On the plus side, this does explain the shoddiness of the gill man costume rather nicely. The film’s not a complete loss for us more horror minded viewers anyway, for particularly the film’s first half has a couple of choice scenes of Mexican gothic. The burial sequence is done very well indeed (and by daylight to boot!), really getting an audience into a properly swampy mood, as are the first two or so swamp monster attacks. I’m also rather fond of the high-strung gothic melodrama surrounding the deceased’s wife Doña María (Sara Cabrera) and her rather handy in a pulp adventure lady’s maid Carmela (Lupe Carriles). The good lady does after all try to hide her blindness with the help of a lot of handwringing and contrived plans while still doing a good bit of snooping, all things Carmela is very helpful in doing while throwing a lot of dramatically meaningful glances her boss lady can’t even see.

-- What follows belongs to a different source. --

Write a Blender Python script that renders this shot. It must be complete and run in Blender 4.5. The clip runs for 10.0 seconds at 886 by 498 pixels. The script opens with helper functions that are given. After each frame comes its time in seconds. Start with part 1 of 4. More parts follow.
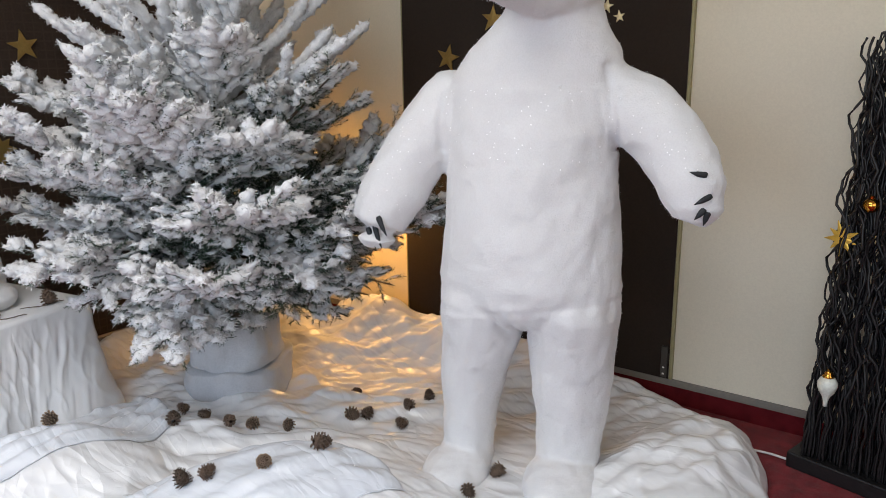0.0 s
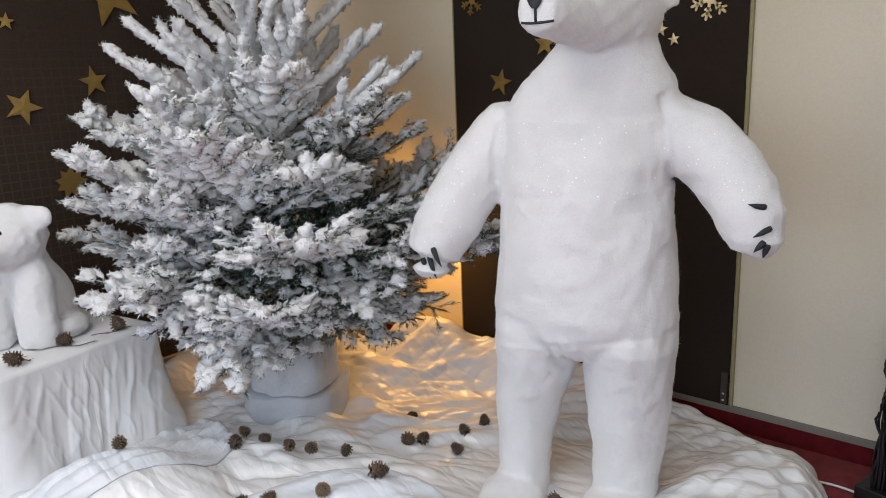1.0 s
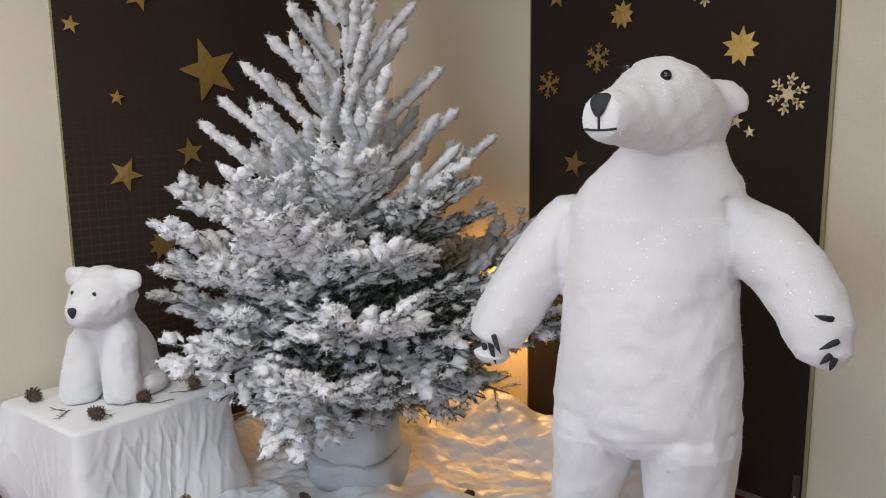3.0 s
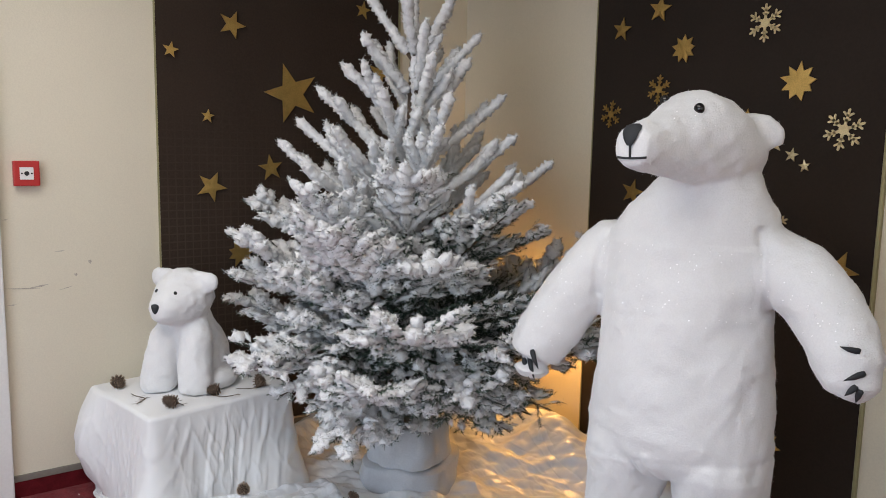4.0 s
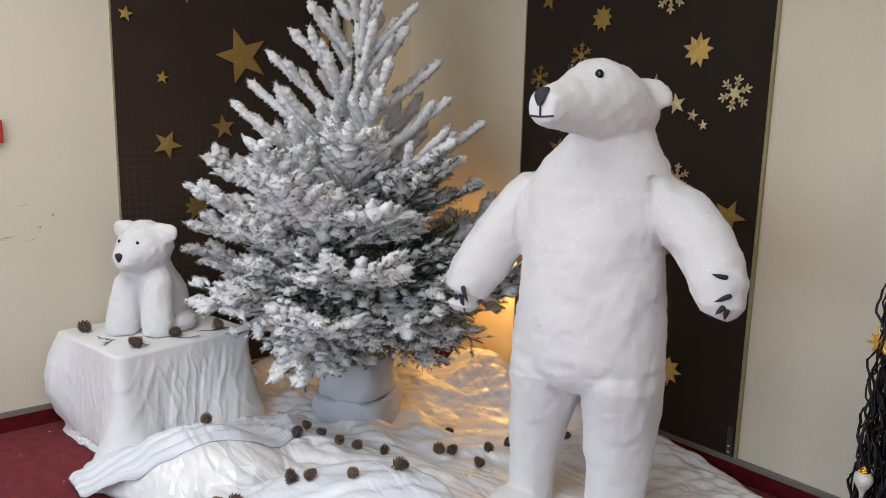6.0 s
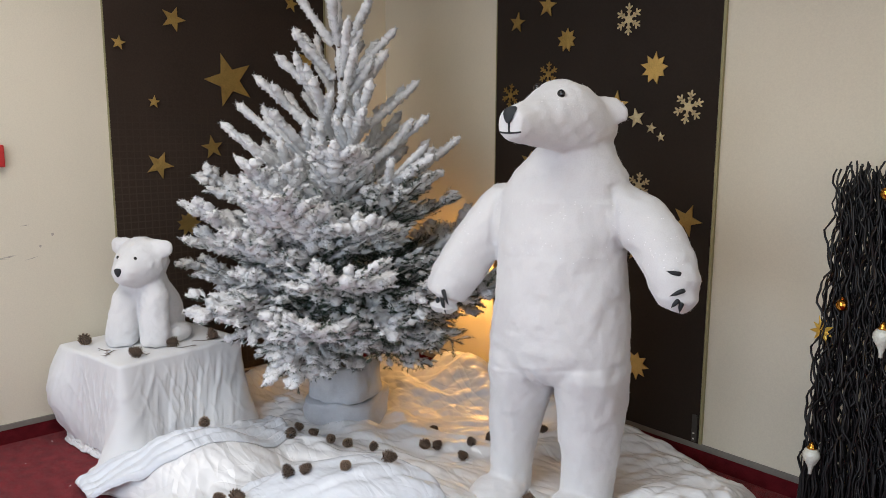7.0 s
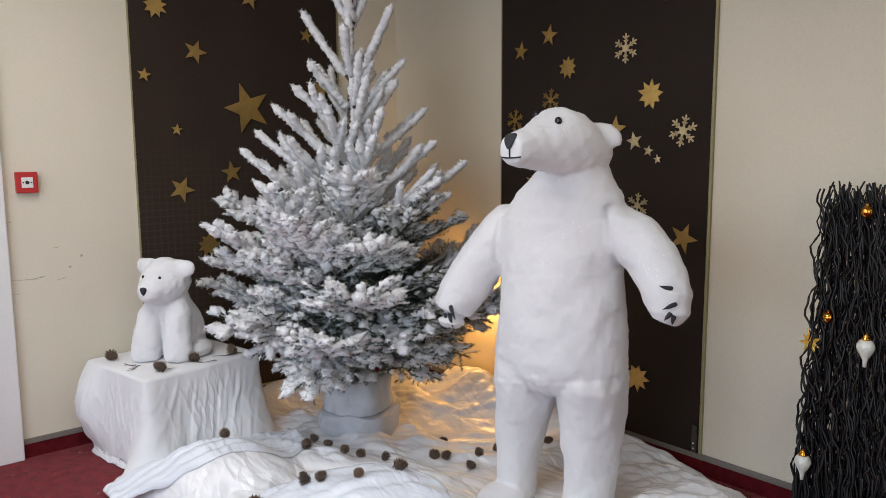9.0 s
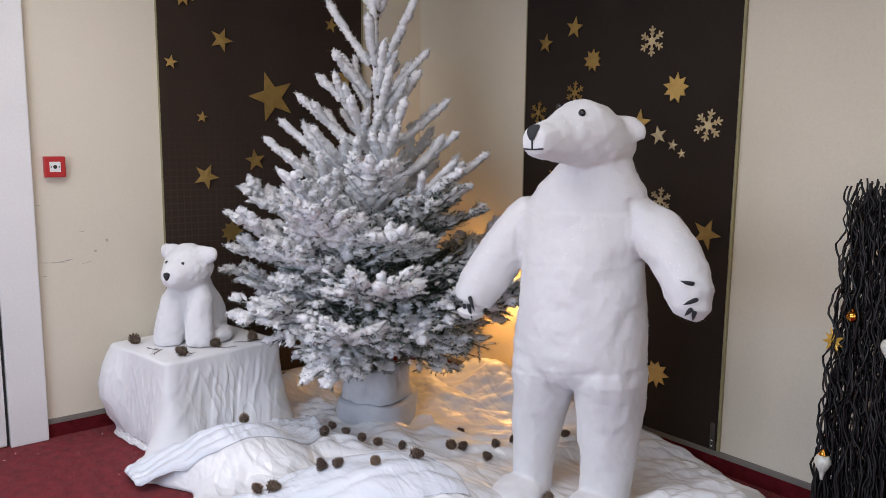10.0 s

The ranchero business is very much in the classic white hat against black hat style, with a pretty man dressed up ridiculously making a not terribly interesting hero (as is the tradition with this style of western) but still going through the mandatory bar fights, shoot-outs and chases with enough verve to make them interesting. The mystery elements for their part are enhanced by their minor pulp supervillain vibe, with bad guys that not only concoct plans including a fake gill man but also communicate via hidden portable telegraphs and really like to tie you up and explain their plans to you. There’s also a scene in which the – otherwise perfectly boring – romantic female lead’s horse does a Lassie to fetch Gastón like any good anipal would.

All of which makes it rather difficult for me to dislike Swamp of the Lost Souls, however much I despise Scooby Doo endings, and however creaky some of the film is. Baledón’s way of adding all of his disparate genres and ideas up is just too damn fun to complain about.